━━━━━ SOURCE DATA ━━━━━

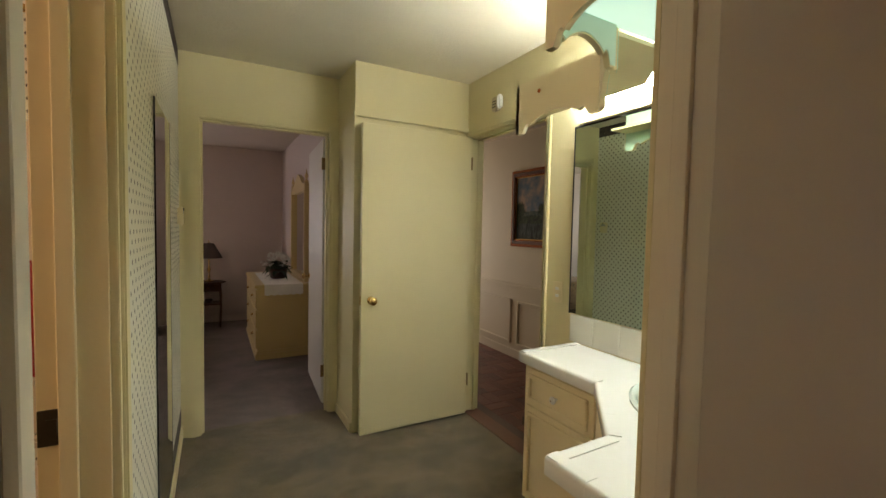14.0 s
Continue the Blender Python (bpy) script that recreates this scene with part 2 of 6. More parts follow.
def wallpaper(name, ground, dot):
    """Cream paper with small upright leaf dots in staggered rows."""
    m, N, L, b = nodes_of(name)
    c = N.new("ShaderNodeTexCoord")
    s = N.new("ShaderNodeSeparateXYZ")
    L.new(c.outputs["Object"], s.inputs[0])
    pitch = 0.054
    u = calc(N, L, "DIVIDE", calc(N, L, "ADD", s.outputs["Y"], calc(N, L, "MULTIPLY", s.outputs["X"], 1.0)), pitch)
    v = calc(N, L, "DIVIDE", s.outputs["Z"], pitch)
    fa = calc(N, L, "SUBTRACT", calc(N, L, "FRACT", calc(N, L, "ADD", calc(N, L, "ADD", u, v), 100.0)), 0.5)
    fb = calc(N, L, "SUBTRACT", calc(N, L, "FRACT", calc(N, L, "ADD", calc(N, L, "SUBTRACT", u, v), 200.0)), 0.5)
    du = calc(N, L, "MULTIPLY", calc(N, L, "ADD", fa, fb), 0.5 * pitch / 0.0068)
    dv = calc(N, L, "MULTIPLY", calc(N, L, "SUBTRACT", fa, fb), 0.5 * pitch / 0.0074)
    d = calc(N, L, "ADD", calc(N, L, "MULTIPLY", du, du), calc(N, L, "MULTIPLY", dv, dv))
    inside = ramp(N, L, calc(N, L, "ADD", calc(N, L, "MULTIPLY", d, 0.4), calc(N, L, "MULTIPLY", noise_tex(N, L, coords(N, L, 1.0), 420.0, 1.0), 0.4)), [(0.45, (0.95, 0.95, 0.95)), (0.66, (0, 0, 0))])
    vv = coords(N, L, 1.0)
    n = noise_tex(N, L, vv, 3.0, 3.0)
    n2 = noise_tex(N, L, vv, 300.0, 2.0)
    g = ramp(N, L, n, [(0.3, shade(ground, 0.94)), (0.7, ground)])
    L.new(mix(N, L, g, dot, inside), b.inputs["Base Color"])
    b.inputs["Roughness"].default_value = 0.6
    bump(N, L, b, n2, 0.12, 0.002)
    return m


M_wall = paint("wall_paint", (0.68, 0.60, 0.47), 0.42, 0.035, 260.0, 0.25)
M_trim = paint("trim_paint", (0.76, 0.68, 0.53), 0.4, 0.03, 200.0, 0.1)
M_white = paint("white_door_paint", (0.72, 0.69, 0.65), 0.42, 0.03, 60.0, 0.12)
M_door_cream = paint("cream_door_paint", (0.66, 0.575, 0.45), 0.42, 0.03, 60.0, 0.12)
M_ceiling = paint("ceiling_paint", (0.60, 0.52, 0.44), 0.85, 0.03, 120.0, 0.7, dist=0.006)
M_pop = paint("textured_ceiling", (0.82, 0.76, 0.62), 0.9, 0.05, 55.0, 0.28, dist=0.012)
M_bath = paint("bath_paint", (0.73, 0.65, 0.40), 0.5, 0.03, 220.0, 0.18)
M_bath.node_tree.nodes["Principled BSDF"].inputs["Specular IOR Level"].default_value = 0.25
M_vanity = paint("vanity_paint", (0.76, 0.65, 0.41), 0.35, 0.03, 90.0, 0.1)
M_hall = paint("hall_paint", (0.75, 0.68, 0.56), 0.5, 0.03, 220.0, 0.2)
M_bed_wall = paint("bedroom_paint", (0.62, 0.53, 0.50), 0.6, 0.03, 220.0, 0.2)
M_carpet = carpet("mauve_carpet", (0.108, 0.075, 0.067), (0.190, 0.138, 0.124), (0.235, 0.176, 0.160))
M_bath_carpet = carpet("olive_carpet", (0.105, 0.074, 0.036), (0.200, 0.148, 0.080), (0.24, 0.18, 0.105))
M_desk = wood("desk_wood", (0.024, 0.0068, 0.003), (0.074, 0.021, 0.008), 0.32, (40, 3, 40))
M_desk_up = wood("chair_wood", (0.024, 0.0072, 0.0032), (0.068, 0.020, 0.008), 0.3, (40, 40, 4))
M_cherry = wood("cherry_veneer", (0.060, 0.013, 0.010), (0.120, 0.028, 0.020), 0.35, (3, 40, 40))
M_chest = wood("orange_maple", (0.32, 0.080, 0.014), (0.48, 0.145, 0.030), 0.26, (3, 45, 45), coat=0.25)
M_mahogany = wood("mahogany_moulding", (0.030, 0.008, 0.006), (0.062, 0.018, 0.011), 0.55, (30, 30, 30), coat=0.0)
M_frame = wood("frame_wood", (0.045, 0.018, 0.009), (0.095, 0.040, 0.018), 0.45, (30, 30, 30), coat=0.0)
M_fan_wood = wood("fan_blade_wood", (0.30, 0.14, 0.055), (0.46, 0.24, 0.10), 0.35, (3, 40, 40))
M_walnut = wood("brown_woodgrain", (0.028, 0.016, 0.013), (0.058, 0.033, 0.026), 0.4, (40, 2, 40))
M_bed_wood = paint("cream_furniture_paint", (0.62, 0.48, 0.22), 0.35, 0.05, 70.0, 0.1)
M_gold = paint("gilt", (0.55, 0.34, 0.12), 0.32, 0.12, 90.0, 0.3, metal=0.8)
M_bronze = paint("dark_bronze_carving", (0.045, 0.020, 0.013), 0.34, 0.3, 60.0, 0.6, metal=0.7, dist=0.004, big=22.0)
M_copper = paint("copper_gilt", (0.24, 0.075, 0.028), 0.20, 0.2, 60.0, 0.3, metal=0.7, big=14.0)
M_brass = paint("brass", (0.72, 0.50, 0.20), 0.2, 0.06, 60.0, 0.05, metal=1.0)
M_old_brass = paint("dull_brass", (0.30, 0.20, 0.10), 0.4, 0.15, 60.0, 0.1, metal=0.9)
M_chrome = paint("chrome", (0.72, 0.70, 0.66), 0.14, 0.05, 40.0, 0.04, metal=1.0)
M_pale_brass = paint("pale_brass", (0.56, 0.53, 0.49), 0.16, 0.05, 40.0, 0.04, metal=1.0)
M_dial = paint("matte_black", (0.010, 0.010, 0.012), 0.75, 0.05, 40.0, 0.0)
M_dial.node_tree.nodes["Principled BSDF"].inputs["Specular IOR Level"].default_value = 0.1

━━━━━

GIVEN PROBLEM >> Repeat the full listing above exactly, with no pictures in the copy.

THE OUTPUT >>
14.0 s
Continue the Blender Python (bpy) script that recreates this scene with part 2 of 6. More parts follow.
def wallpaper(name, ground, dot):
    """Cream paper with small upright leaf dots in staggered rows."""
    m, N, L, b = nodes_of(name)
    c = N.new("ShaderNodeTexCoord")
    s = N.new("ShaderNodeSeparateXYZ")
    L.new(c.outputs["Object"], s.inputs[0])
    pitch = 0.054
    u = calc(N, L, "DIVIDE", calc(N, L, "ADD", s.outputs["Y"], calc(N, L, "MULTIPLY", s.outputs["X"], 1.0)), pitch)
    v = calc(N, L, "DIVIDE", s.outputs["Z"], pitch)
    fa = calc(N, L, "SUBTRACT", calc(N, L, "FRACT", calc(N, L, "ADD", calc(N, L, "ADD", u, v), 100.0)), 0.5)
    fb = calc(N, L, "SUBTRACT", calc(N, L, "FRACT", calc(N, L, "ADD", calc(N, L, "SUBTRACT", u, v), 200.0)), 0.5)
    du = calc(N, L, "MULTIPLY", calc(N, L, "ADD", fa, fb), 0.5 * pitch / 0.0068)
    dv = calc(N, L, "MULTIPLY", calc(N, L, "SUBTRACT", fa, fb), 0.5 * pitch / 0.0074)
    d = calc(N, L, "ADD", calc(N, L, "MULTIPLY", du, du), calc(N, L, "MULTIPLY", dv, dv))
    inside = ramp(N, L, calc(N, L, "ADD", calc(N, L, "MULTIPLY", d, 0.4), calc(N, L, "MULTIPLY", noise_tex(N, L, coords(N, L, 1.0), 420.0, 1.0), 0.4)), [(0.45, (0.95, 0.95, 0.95)), (0.66, (0, 0, 0))])
    vv = coords(N, L, 1.0)
    n = noise_tex(N, L, vv, 3.0, 3.0)
    n2 = noise_tex(N, L, vv, 300.0, 2.0)
    g = ramp(N, L, n, [(0.3, shade(ground, 0.94)), (0.7, ground)])
    L.new(mix(N, L, g, dot, inside), b.inputs["Base Color"])
    b.inputs["Roughness"].default_value = 0.6
    bump(N, L, b, n2, 0.12, 0.002)
    return m


M_wall = paint("wall_paint", (0.68, 0.60, 0.47), 0.42, 0.035, 260.0, 0.25)
M_trim = paint("trim_paint", (0.76, 0.68, 0.53), 0.4, 0.03, 200.0, 0.1)
M_white = paint("white_door_paint", (0.72, 0.69, 0.65), 0.42, 0.03, 60.0, 0.12)
M_door_cream = paint("cream_door_paint", (0.66, 0.575, 0.45), 0.42, 0.03, 60.0, 0.12)
M_ceiling = paint("ceiling_paint", (0.60, 0.52, 0.44), 0.85, 0.03, 120.0, 0.7, dist=0.006)
M_pop = paint("textured_ceiling", (0.82, 0.76, 0.62), 0.9, 0.05, 55.0, 0.28, dist=0.012)
M_bath = paint("bath_paint", (0.73, 0.65, 0.40), 0.5, 0.03, 220.0, 0.18)
M_bath.node_tree.nodes["Principled BSDF"].inputs["Specular IOR Level"].default_value = 0.25
M_vanity = paint("vanity_paint", (0.76, 0.65, 0.41), 0.35, 0.03, 90.0, 0.1)
M_hall = paint("hall_paint", (0.75, 0.68, 0.56), 0.5, 0.03, 220.0, 0.2)
M_bed_wall = paint("bedroom_paint", (0.62, 0.53, 0.50), 0.6, 0.03, 220.0, 0.2)
M_carpet = carpet("mauve_carpet", (0.108, 0.075, 0.067), (0.190, 0.138, 0.124), (0.235, 0.176, 0.160))
M_bath_carpet = carpet("olive_carpet", (0.105, 0.074, 0.036), (0.200, 0.148, 0.080), (0.24, 0.18, 0.105))
M_desk = wood("desk_wood", (0.024, 0.0068, 0.003), (0.074, 0.021, 0.008), 0.32, (40, 3, 40))
M_desk_up = wood("chair_wood", (0.024, 0.0072, 0.0032), (0.068, 0.020, 0.008), 0.3, (40, 40, 4))
M_cherry = wood("cherry_veneer", (0.060, 0.013, 0.010), (0.120, 0.028, 0.020), 0.35, (3, 40, 40))
M_chest = wood("orange_maple", (0.32, 0.080, 0.014), (0.48, 0.145, 0.030), 0.26, (3, 45, 45), coat=0.25)
M_mahogany = wood("mahogany_moulding", (0.030, 0.008, 0.006), (0.062, 0.018, 0.011), 0.55, (30, 30, 30), coat=0.0)
M_frame = wood("frame_wood", (0.045, 0.018, 0.009), (0.095, 0.040, 0.018), 0.45, (30, 30, 30), coat=0.0)
M_fan_wood = wood("fan_blade_wood", (0.30, 0.14, 0.055), (0.46, 0.24, 0.10), 0.35, (3, 40, 40))
M_walnut = wood("brown_woodgrain", (0.028, 0.016, 0.013), (0.058, 0.033, 0.026), 0.4, (40, 2, 40))
M_bed_wood = paint("cream_furniture_paint", (0.62, 0.48, 0.22), 0.35, 0.05, 70.0, 0.1)
M_gold = paint("gilt", (0.55, 0.34, 0.12), 0.32, 0.12, 90.0, 0.3, metal=0.8)
M_bronze = paint("dark_bronze_carving", (0.045, 0.020, 0.013), 0.34, 0.3, 60.0, 0.6, metal=0.7, dist=0.004, big=22.0)
M_copper = paint("copper_gilt", (0.24, 0.075, 0.028), 0.20, 0.2, 60.0, 0.3, metal=0.7, big=14.0)
M_brass = paint("brass", (0.72, 0.50, 0.20), 0.2, 0.06, 60.0, 0.05, metal=1.0)
M_old_brass = paint("dull_brass", (0.30, 0.20, 0.10), 0.4, 0.15, 60.0, 0.1, metal=0.9)
M_chrome = paint("chrome", (0.72, 0.70, 0.66), 0.14, 0.05, 40.0, 0.04, metal=1.0)
M_pale_brass = paint("pale_brass", (0.56, 0.53, 0.49), 0.16, 0.05, 40.0, 0.04, metal=1.0)
M_dial = paint("matte_black", (0.010, 0.010, 0.012), 0.75, 0.05, 40.0, 0.0)
M_dial.node_tree.nodes["Principled BSDF"].inputs["Specular IOR Level"].default_value = 0.1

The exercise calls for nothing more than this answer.